Bob Bowlsby to step down as Big 12 commissioner (Big 12)

Bob Bowlsby is stepping down as Big 12 commissioner, the conference announced Tuesday.

“After more than 40 years of serving in leadership roles in intercollegiate athletics, including the last 10 with the Big 12, and given the major issues that college sports in general and the Big 12 specifically will address in the next several years, I have reached a natural transition point in my tenure as Commissioner, as well as in my career,” said Bowlsby.

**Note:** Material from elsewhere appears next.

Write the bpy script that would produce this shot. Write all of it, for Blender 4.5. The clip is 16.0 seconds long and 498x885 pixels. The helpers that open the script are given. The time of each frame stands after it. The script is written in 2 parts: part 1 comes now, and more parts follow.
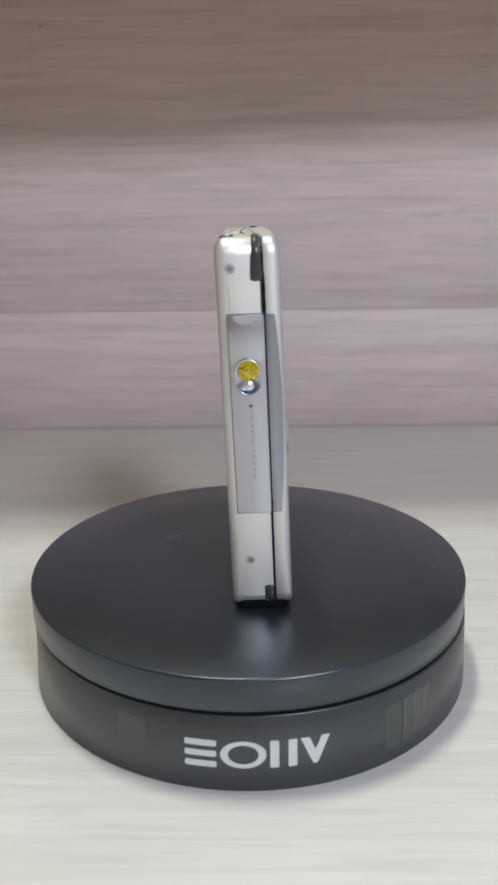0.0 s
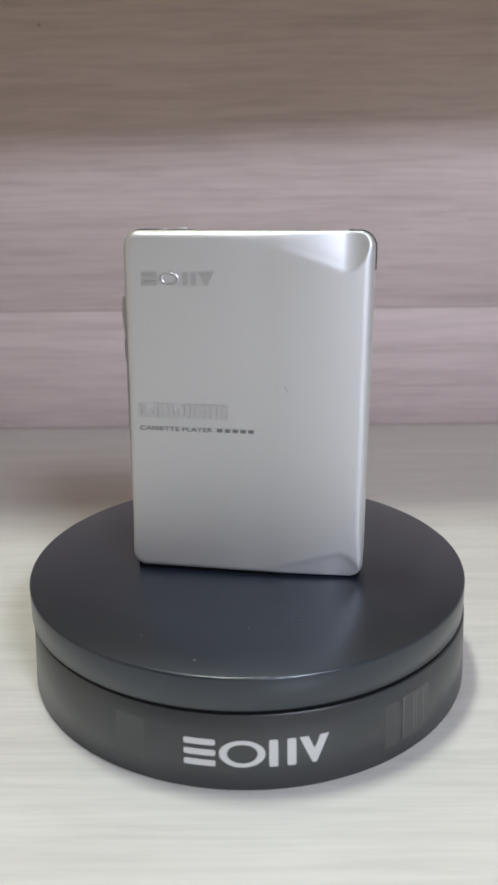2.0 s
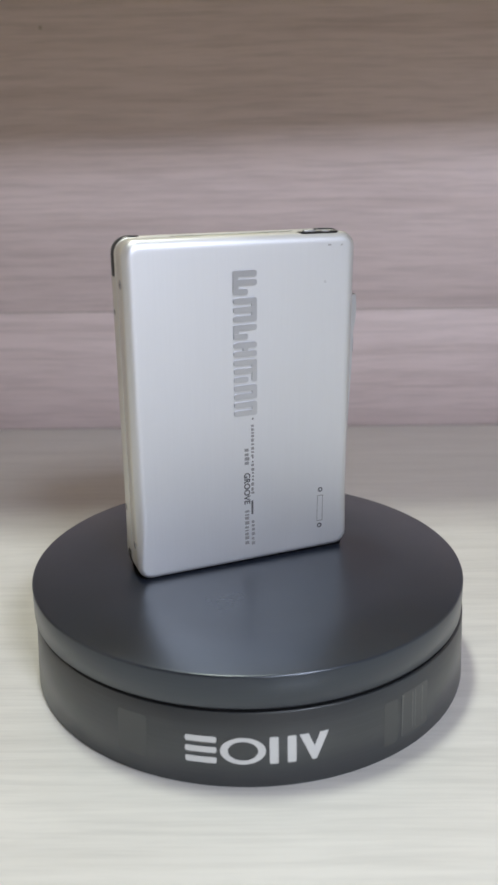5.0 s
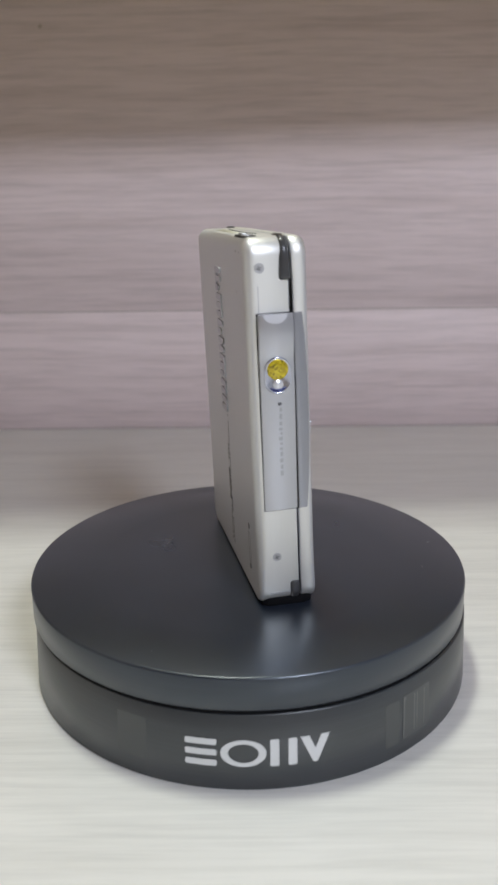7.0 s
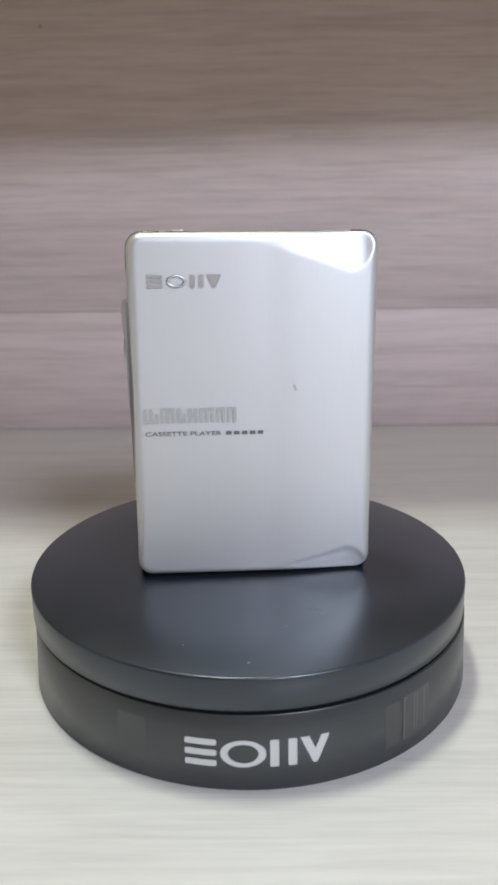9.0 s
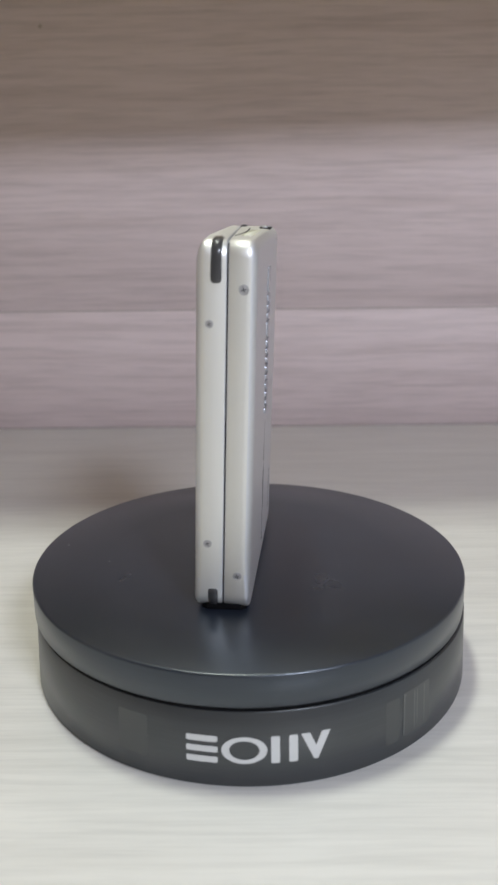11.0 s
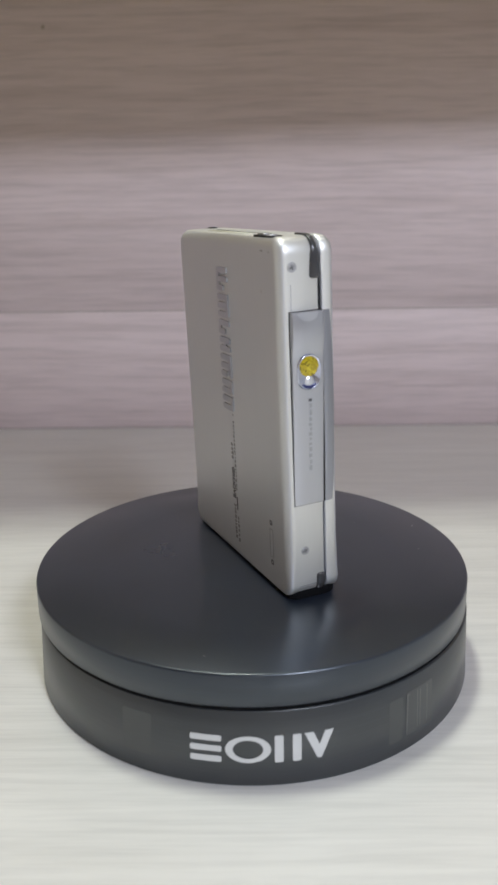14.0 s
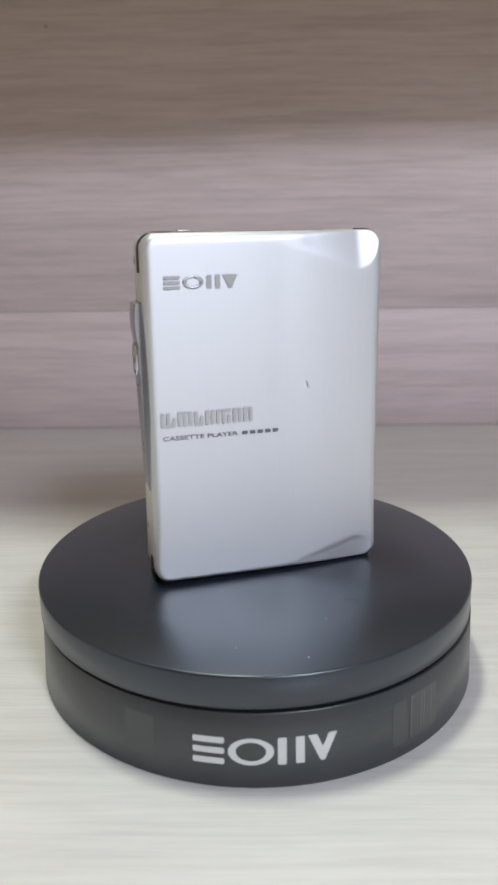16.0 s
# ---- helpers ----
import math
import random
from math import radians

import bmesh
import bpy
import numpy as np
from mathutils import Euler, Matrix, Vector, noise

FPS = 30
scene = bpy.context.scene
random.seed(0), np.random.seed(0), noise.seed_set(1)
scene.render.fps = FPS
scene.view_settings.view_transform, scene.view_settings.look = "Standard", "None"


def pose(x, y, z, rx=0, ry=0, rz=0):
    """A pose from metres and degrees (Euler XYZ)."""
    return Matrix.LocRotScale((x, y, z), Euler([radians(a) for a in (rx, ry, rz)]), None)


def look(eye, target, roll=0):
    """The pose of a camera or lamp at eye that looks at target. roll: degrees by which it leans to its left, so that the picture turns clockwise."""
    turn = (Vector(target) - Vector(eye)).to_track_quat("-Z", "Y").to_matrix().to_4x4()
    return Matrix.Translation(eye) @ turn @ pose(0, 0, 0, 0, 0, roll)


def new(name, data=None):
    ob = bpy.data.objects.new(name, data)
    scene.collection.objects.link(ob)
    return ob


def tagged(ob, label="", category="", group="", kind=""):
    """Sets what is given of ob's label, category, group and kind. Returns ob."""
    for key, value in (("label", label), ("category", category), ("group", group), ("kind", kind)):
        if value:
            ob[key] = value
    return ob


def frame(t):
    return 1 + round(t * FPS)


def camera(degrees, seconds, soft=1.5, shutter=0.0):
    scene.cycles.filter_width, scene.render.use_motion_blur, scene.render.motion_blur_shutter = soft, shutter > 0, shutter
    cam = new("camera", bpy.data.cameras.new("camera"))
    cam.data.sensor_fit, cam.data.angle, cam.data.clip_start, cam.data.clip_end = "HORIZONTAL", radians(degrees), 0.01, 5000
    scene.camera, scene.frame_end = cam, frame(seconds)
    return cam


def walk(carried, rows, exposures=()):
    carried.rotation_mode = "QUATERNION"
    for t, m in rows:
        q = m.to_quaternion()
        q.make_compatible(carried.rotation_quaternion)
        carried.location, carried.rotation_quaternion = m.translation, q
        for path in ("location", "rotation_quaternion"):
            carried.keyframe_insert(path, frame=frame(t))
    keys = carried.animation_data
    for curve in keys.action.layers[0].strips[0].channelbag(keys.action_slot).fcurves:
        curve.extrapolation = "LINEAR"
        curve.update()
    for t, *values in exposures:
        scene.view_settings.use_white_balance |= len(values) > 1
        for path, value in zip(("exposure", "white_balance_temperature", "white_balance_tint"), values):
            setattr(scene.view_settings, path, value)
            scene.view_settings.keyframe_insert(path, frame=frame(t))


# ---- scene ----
# ---- camera and its way: a nearly still camera that drifts by millimetres ----
cam = camera(34.35, 16.0, soft=2.8)
cam.data.dof.use_dof, cam.data.dof.focus_distance, cam.data.dof.aperture_fstop = True, 0.27, 26.0
LEAN = Matrix.Rotation(radians(-0.706), 4, "Z")
PATH = [
    (0.0, 0.00319, -0.25433, 0.15607, 72.641, 0.544),
    (0.5, 0.00324, -0.25450, 0.15618, 72.647, 0.571),
    (1.0, 0.00338, -0.25437, 0.15613, 72.650, 0.533),
    (1.5, 0.00317, -0.25423, 0.15583, 72.654, 0.536),
    (2.0, 0.00318, -0.25414, 0.15572, 72.623, 0.457),
    (2.5, 0.00316, -0.25408, 0.15555, 72.619, 0.449),
    (3.0, 0.00315, -0.25446, 0.15599, 72.588, 0.482),
    (3.5, 0.00318, -0.25654, 0.15671, 72.636, 0.456),
    (4.0, 0.00295, -0.25664, 0.15678, 72.650, 0.445),
    (6.5, 0.00292, -0.25625, 0.15595, 72.699, 0.416),
    (7.0, 0.00288, -0.25499, 0.15589, 72.693, 0.456),
    (7.5, 0.00305, -0.25500, 0.15582, 72.692, 0.442),
    (8.0, 0.00312, -0.25470, 0.15553, 72.698, 0.427),
    (8.5, 0.00315, -0.25473, 0.15561, 72.682, 0.471),
    (9.0, 0.00304, -0.25476, 0.15585, 72.689, 0.494),
    (11.5, 0.00231, -0.25635, 0.15582, 72.668, 0.389),
    (12.0, 0.00218, -0.25659, 0.15614, 72.699, 0.424),
    (12.5, 0.00206, -0.25670, 0.15610, 72.744, 0.434),
    (13.0, 0.00186, -0.25687, 0.15615, 72.754, 0.411),
    (13.5, 0.00182, -0.25686, 0.15619, 72.706, 0.438),
    (14.0, 0.00166, -0.25670, 0.15612, 72.672, 0.460),
    (14.5, 0.00148, -0.25537, 0.15595, 72.654, 0.529),
    (15.0, 0.00145, -0.25515, 0.15592, 72.649, 0.581),
    (15.5, 0.00146, -0.25522, 0.15587, 72.647, 0.613),
    (16.0, 0.00151, -0.25539, 0.15590, 72.653, 0.664),
]
walk(cam, [(t, pose(x, y, z, tilt, 0, turn) @ LEAN) for t, x, y, z, tilt, turn in PATH])

# ---- world, lamps and exposure ----
world = bpy.data.worlds.new("world")
scene.world = world
world.use_nodes = True
world.node_tree.nodes["Background"].inputs["Color"].default_value = (0.80, 0.86, 1.0, 1)
world.node_tree.nodes["Background"].inputs["Strength"].default_value = 0.012
scene.view_settings.exposure = 0.0


def area_lamp(name, eye, target, sx, sy, watts, colour):
    data = bpy.data.lights.new(name, "AREA")
    data.shape, data.size, data.size_y, data.energy, data.color = "RECTANGLE", sx, sy, watts, colour
    ob = new(name, data)
    ob.matrix_world = look(eye, target)
    return ob


area_lamp("ceiling_lamp", (-0.12, 0.10, 1.20), (-0.12, 0.10, 0.0), 0.10, 0.18, 6.5, (0.945, 1.0, 0.89))
area_lamp("room_lamp", (0.47, -0.96, 0.86), (0.0, 0.05, 0.08), 0.28, 0.20, 12.0, (0.79, 0.845, 1.0))

# ---- materials ----


def material(name, base, rough=0.5, metal=0.0, coat=0.0, spec=0.5):
    m = bpy.data.materials.new(name)
    m.use_nodes = True
    b = m.node_tree.nodes["Principled BSDF"]
    b.inputs["Base Color"].default_value = (*base, 1)
    b.inputs["Roughness"].default_value = rough
    b.inputs["Metallic"].default_value = metal
    b.inputs["Coat Weight"].default_value = coat
    b.inputs["Specular IOR Level"].default_value = spec
    return m


def node(m, kind, **values):
    n = m.node_tree.nodes.new(kind)
    for key, value in values.items():
        n.inputs[key].default_value = value
    return n


def wire(m, a, out, b, into):
    m.node_tree.links.new(a.outputs[out], b.inputs[into])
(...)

His departure comes at an interesting time for the conference, with BYU, Cincinnati, Houston and UCF set to enter the league next year and Texas and Oklahoma leaving at some point between now and 2025. The conference also has a new media rights contract coming on the horizon.

Rather than see through the league's transition to 12 members and the new TV deals signed and then ride off to the sunset, Bowlsby said it was better for the conference to have a chief executive in place that will be with the conference for the long haul.

"This is an appropriate time for me to step away from the Commissioner’s role so that the next leader of the Conference can take the reins on these significant matters that will come to the forefront before the end of the term of my employment agreement in 2025 to set the stage for the Big 12’s future ongoing success," he said.

The 2021 football season went as well for the conference as one could reasonably expect given the circumstances, and the Big 12 has won the last two men's basketball national titles -- and played for the last three. Overall, the conference won 25 team national titles during his tenure. 

The conference's fourth full-time commissioner, Bowlsby joined the league from Stanford in 2012. At that time, the conference was in the process of losing Missouri and Texas A&M to the SEC (Colorado and Nebraska had already left) while onboarding TCU and West Virginia. College football as a whole was also in the process of moving from the BCS to the College Football Playoff.

While the Big 12 remains the only Power 5 league yet to win a CFP game, the conference placed a team in the 4-team field four times in seven years under his watch, while also securing a bid to five Final Fours -- including four consecutive. 

Bowlsby is the dean of Power 5 commissioners, having run his conference since 2012. Once he exits, the SEC's Greg Sankey (hired in 2015) will be the longest serving Power 5 commissioner. The Big Ten, Pac-12 and ACC have all changed commissioners since 2020, and the Big 12 will join that group later this year.

Bowlsby was a member of the 4-team task force that analyzed a possible College Football Playoff expansion. Together with Sankey, Mountain West commissioner Craig Thompson and Notre Dame AD Jack Swarbrick, that group proposed a 12-team format with automatic bids for the six highest-ranked conference champions. That effort was ultimately tabled until the 2026 season.

A former wrestler at Minnesota State-Moorhead, he broke into athletics administration as the associate AD for facilities at Northern Iowa. He later parlayed that into AD jobs at Northern Iowa, Iowa, Stanford, and then the Big 12 commissionership. He was also heavily involved in the US Olympic Committee while serving on various NCAA committees.